Key Decisions for Investors

  • Long Alphabet (GOOGL) vs short Snap (SNAP) — 3–9 month horizon. Rationale: Alphabet’s ad stack and cloud ML scale should capture CPM uplift from safer inventory; Snap faces higher per-user moderation costs and ad sensitivity. Target relative outperformance of 15%+, stop-loss if spread tightens by 8% within 60 days.
  • Buy Pinterest (PINS) 9–15 month call spread (buy 12-month call, sell a higher strike) sized to 2–3% of tech book. Rationale: community-first moderation improvements can reaccelerate ARPU and attract brand budgets; call spread limits premium spend while offering 2:1 upside if ARPU/CPM lift materializes. Close if key advertiser survey metrics do not improve by quarter-end.
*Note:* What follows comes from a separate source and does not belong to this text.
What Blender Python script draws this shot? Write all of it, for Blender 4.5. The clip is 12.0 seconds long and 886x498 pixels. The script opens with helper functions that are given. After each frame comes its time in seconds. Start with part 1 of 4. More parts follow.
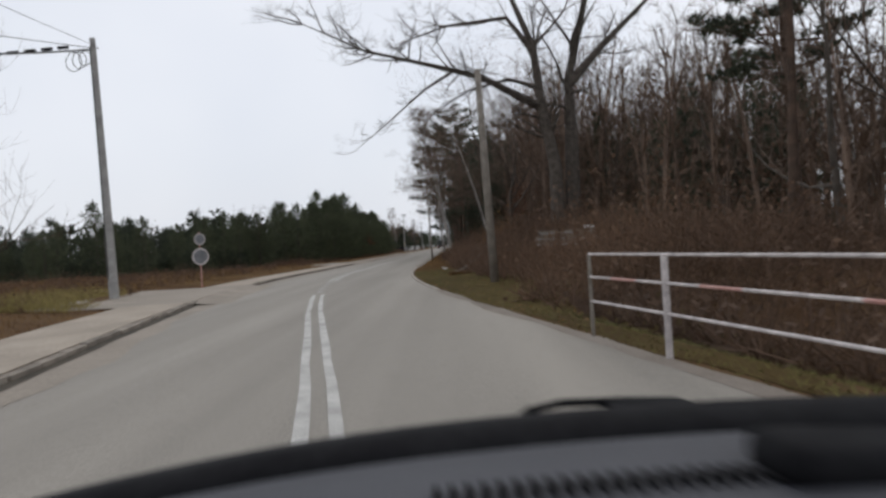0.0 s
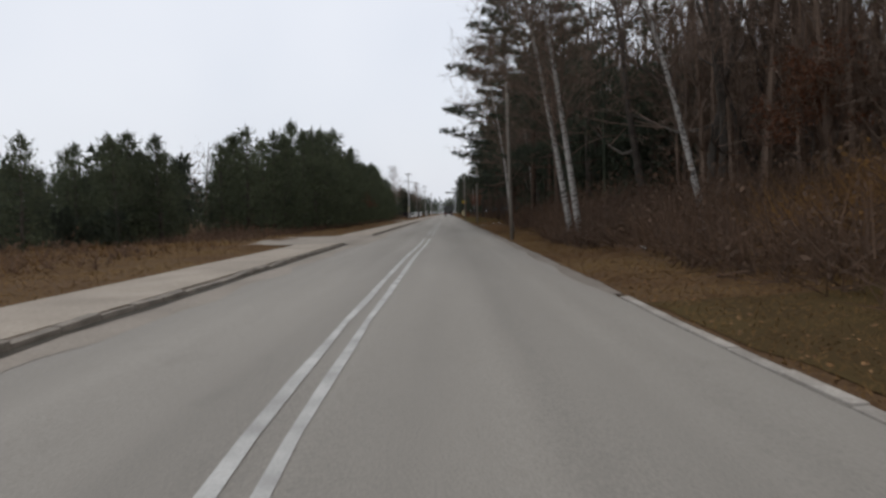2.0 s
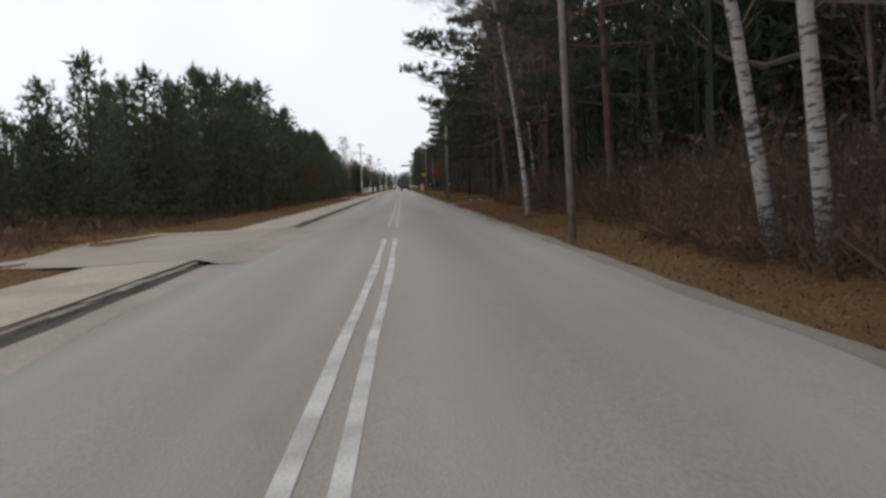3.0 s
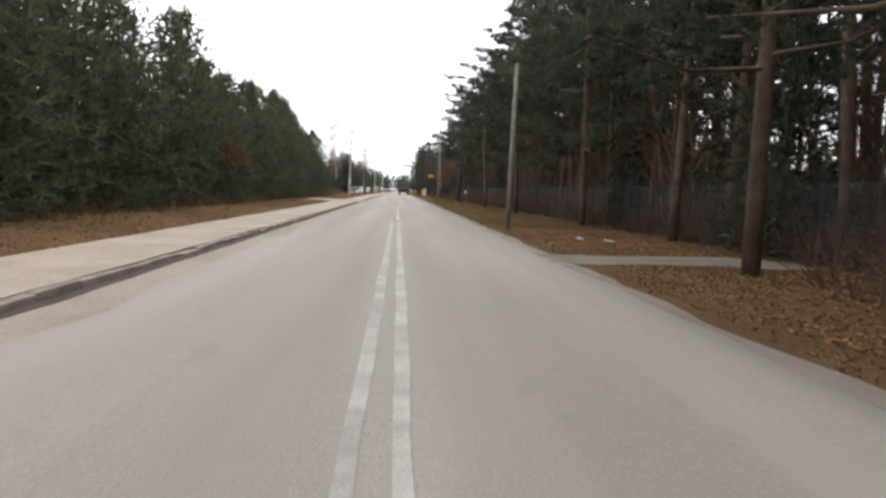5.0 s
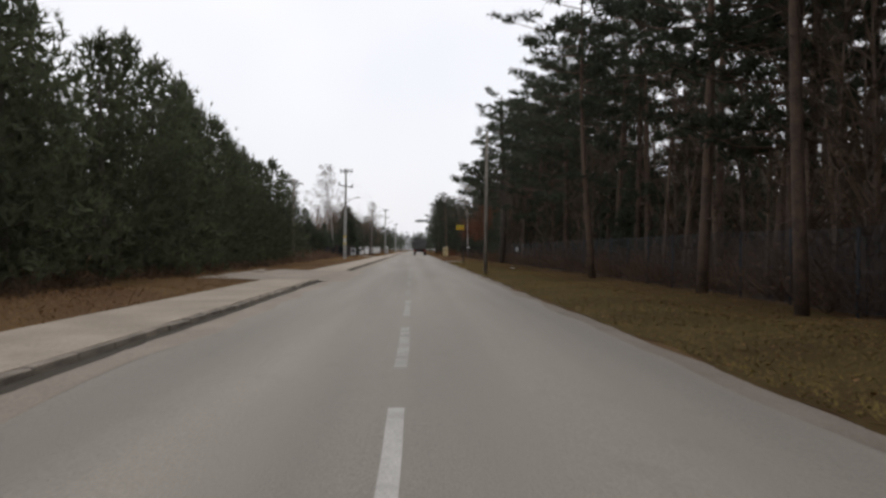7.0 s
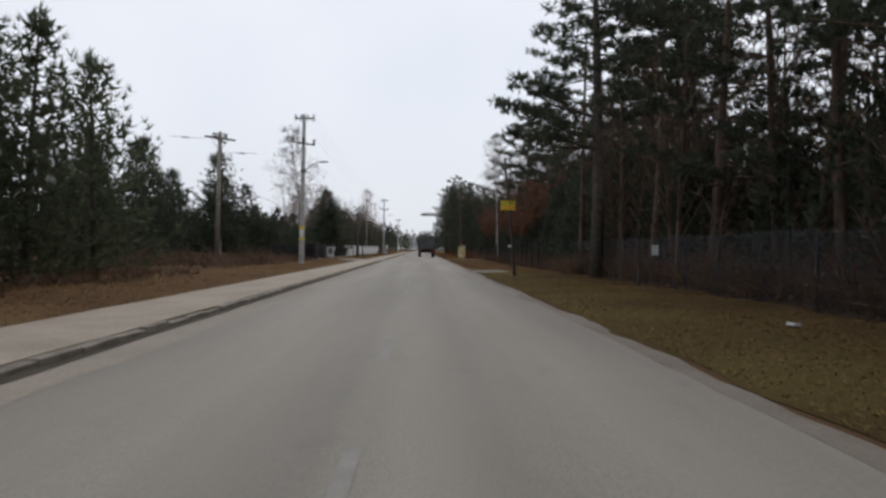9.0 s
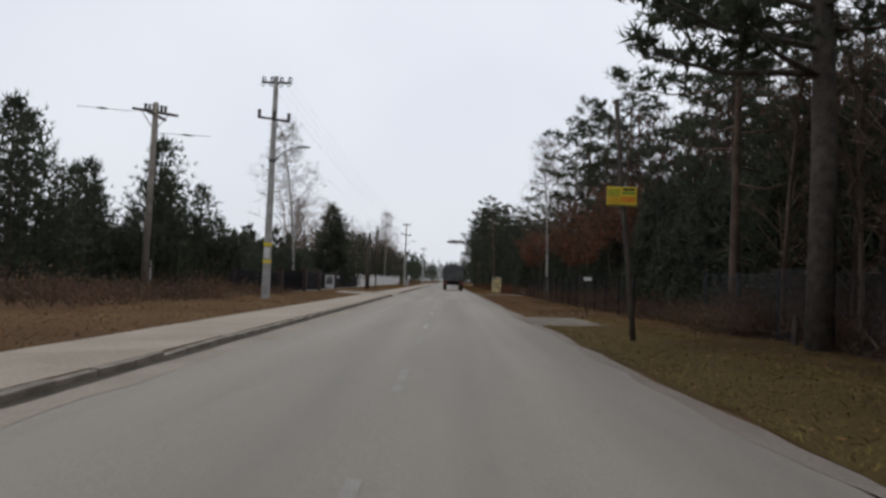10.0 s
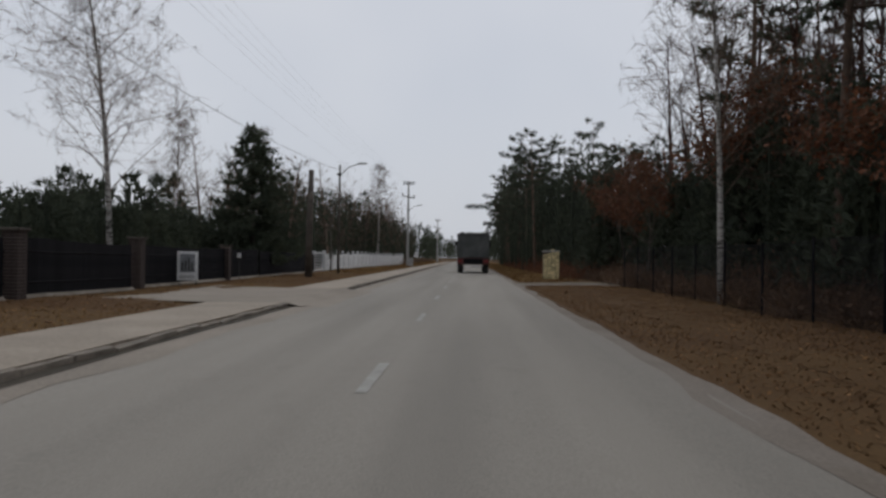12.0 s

  • Buy a 6–12 month long-vol package on mid-cap ad-tech/moderation vendors (selectively via options or small-cap long positions) — target 25–40% upside if regulatory or advertiser reallocation surfaces; cap total exposure to 1–2% of fund AUM as tail protection against ad reflow risk.
  • Maintain cash/hedge into regulatory catalysts (EU/UK DSA enforcement windows, major litigation windows) over next 6–18 months; be ready to harvest 30–50% of gains from long positions on the first signs of advertiser reallocation, and redeploy into survivors with demonstrable reductions in brand-safety incidents.